If $A\subseteq\Bbb R$ is nonempty with $|A|\ge 2$, then $A$ totally disconnected $\iff A^\circ=\emptyset$.

Question

In the course of working on an exercise, I came up with the claim given in the title. Just looking for verification.
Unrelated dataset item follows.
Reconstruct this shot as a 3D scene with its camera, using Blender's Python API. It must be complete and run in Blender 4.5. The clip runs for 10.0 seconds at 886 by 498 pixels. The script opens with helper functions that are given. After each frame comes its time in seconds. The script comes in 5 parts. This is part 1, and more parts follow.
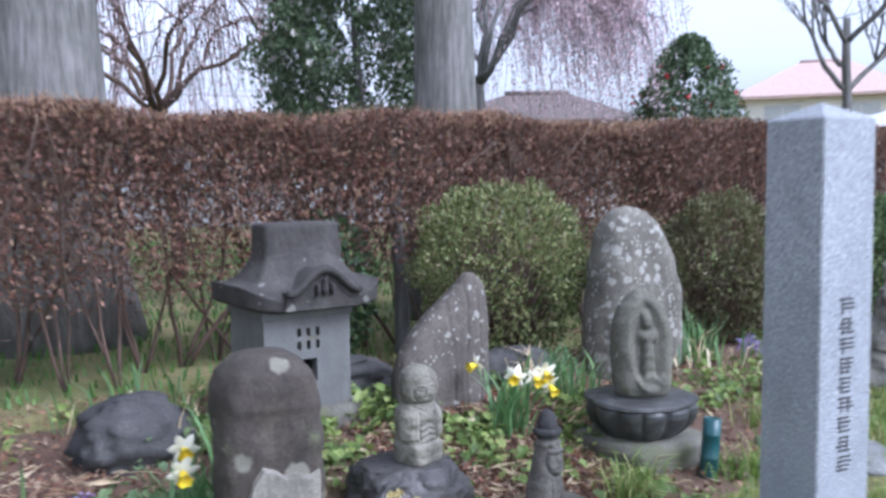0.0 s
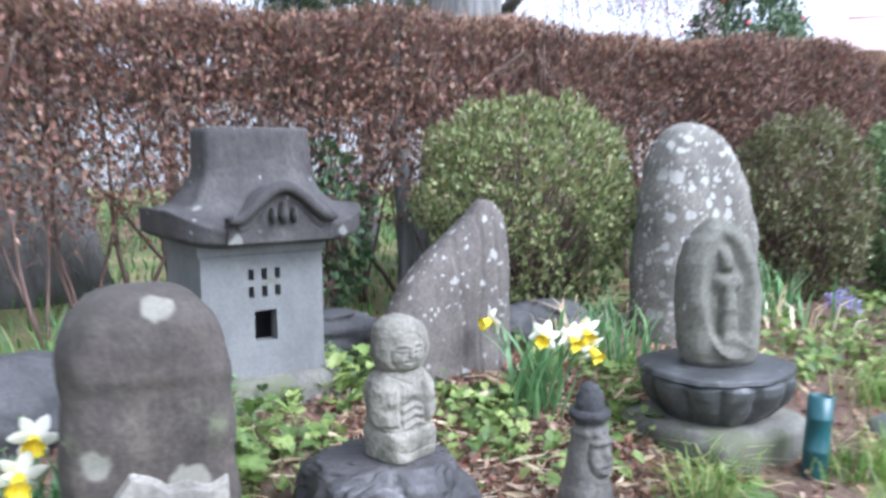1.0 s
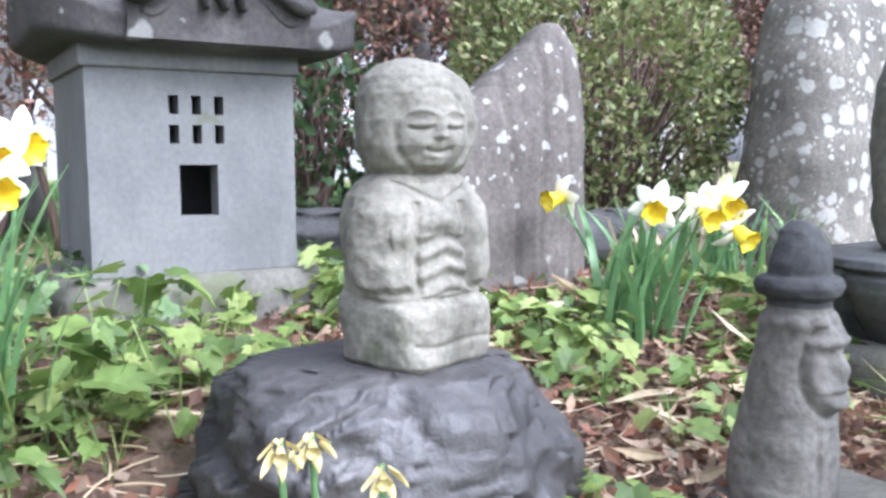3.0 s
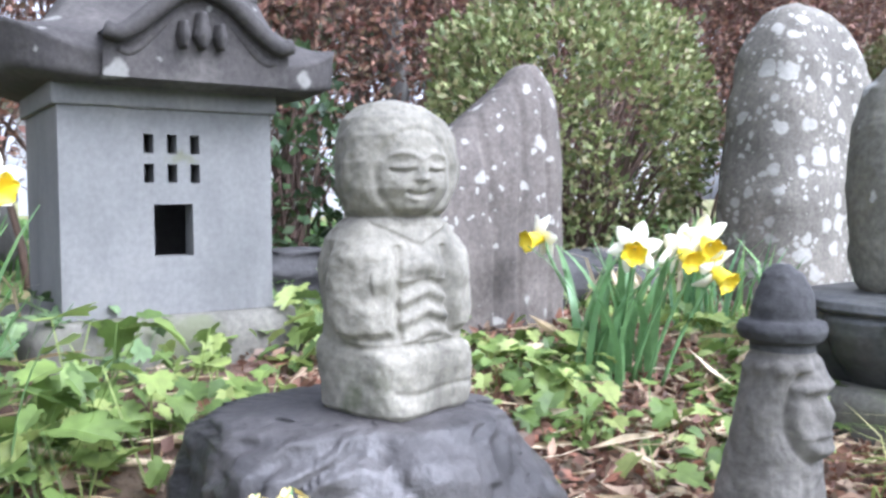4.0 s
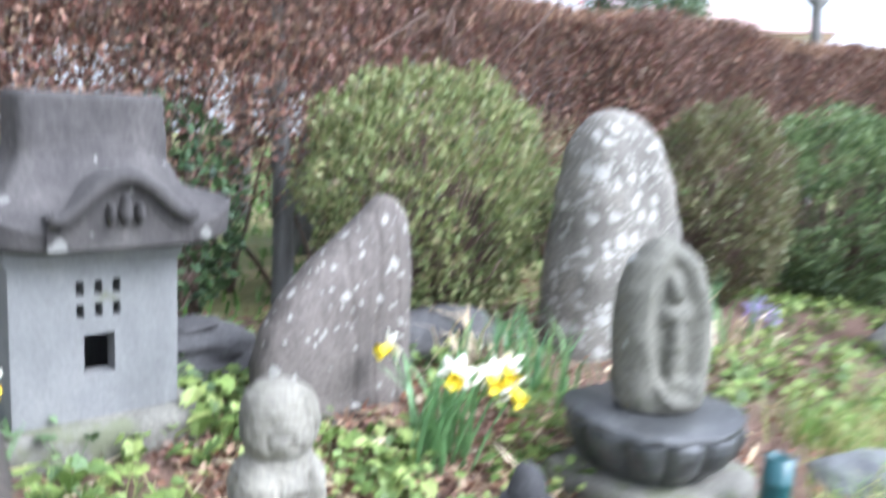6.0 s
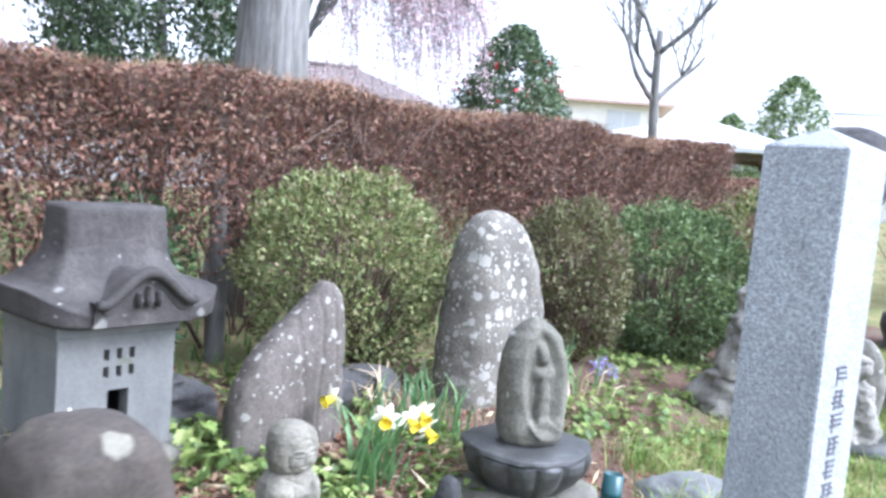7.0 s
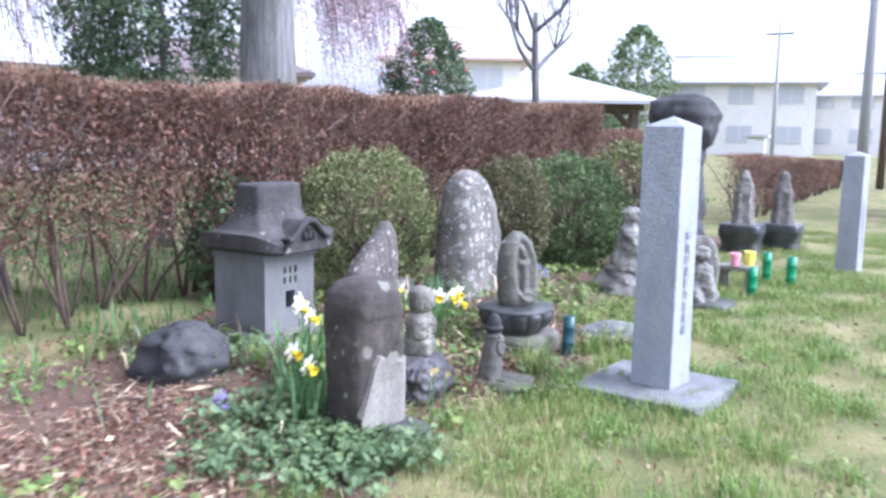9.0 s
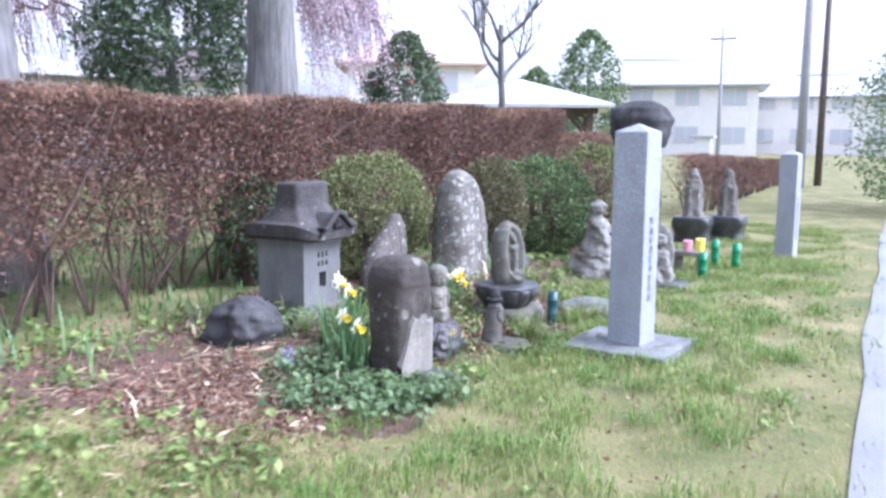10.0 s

$\underline{\text{Claim: } A\text{ is totally disconnected}\iff A^\circ=\emptyset.}$

$\underline{\implies}$

Let $x\in A$, $\epsilon>0$ and $U=(x-\epsilon, x+\epsilon)$. Since $U\cap A$ is not connected, $U\cap (\Bbb R\setminus A)\ne\emptyset$ and therefore, $x\notin A^\circ$.

$\underline{\impliedby}$

Let $x,y\in A$ with $x<y$. Suppose there is a connected set $B\subseteq A$ such that $x,y\in B$. Since, $(x,y)$ is connected, $(x,y)\subseteq B\subseteq A$. This contradicts that $A^\circ=\emptyset$.

Answer 1

I would modify the proof a bit. In the first sentence you could write

Let $x∈A, ϵ>0$ and $U=(x−ϵ,x+ϵ)$. Since $U∩A$ $\color{red}{\text{is a singleton}}$ or is not connected, $U∩(ℝ∖A)≠∅$ and therefore, $x∉A^∘$.

The other direction is fine.

I think you don't need the hypothesis that $|A|\ge 2$. If $A$ is a single point, then it's totally disconnected since the components are singletons in that case.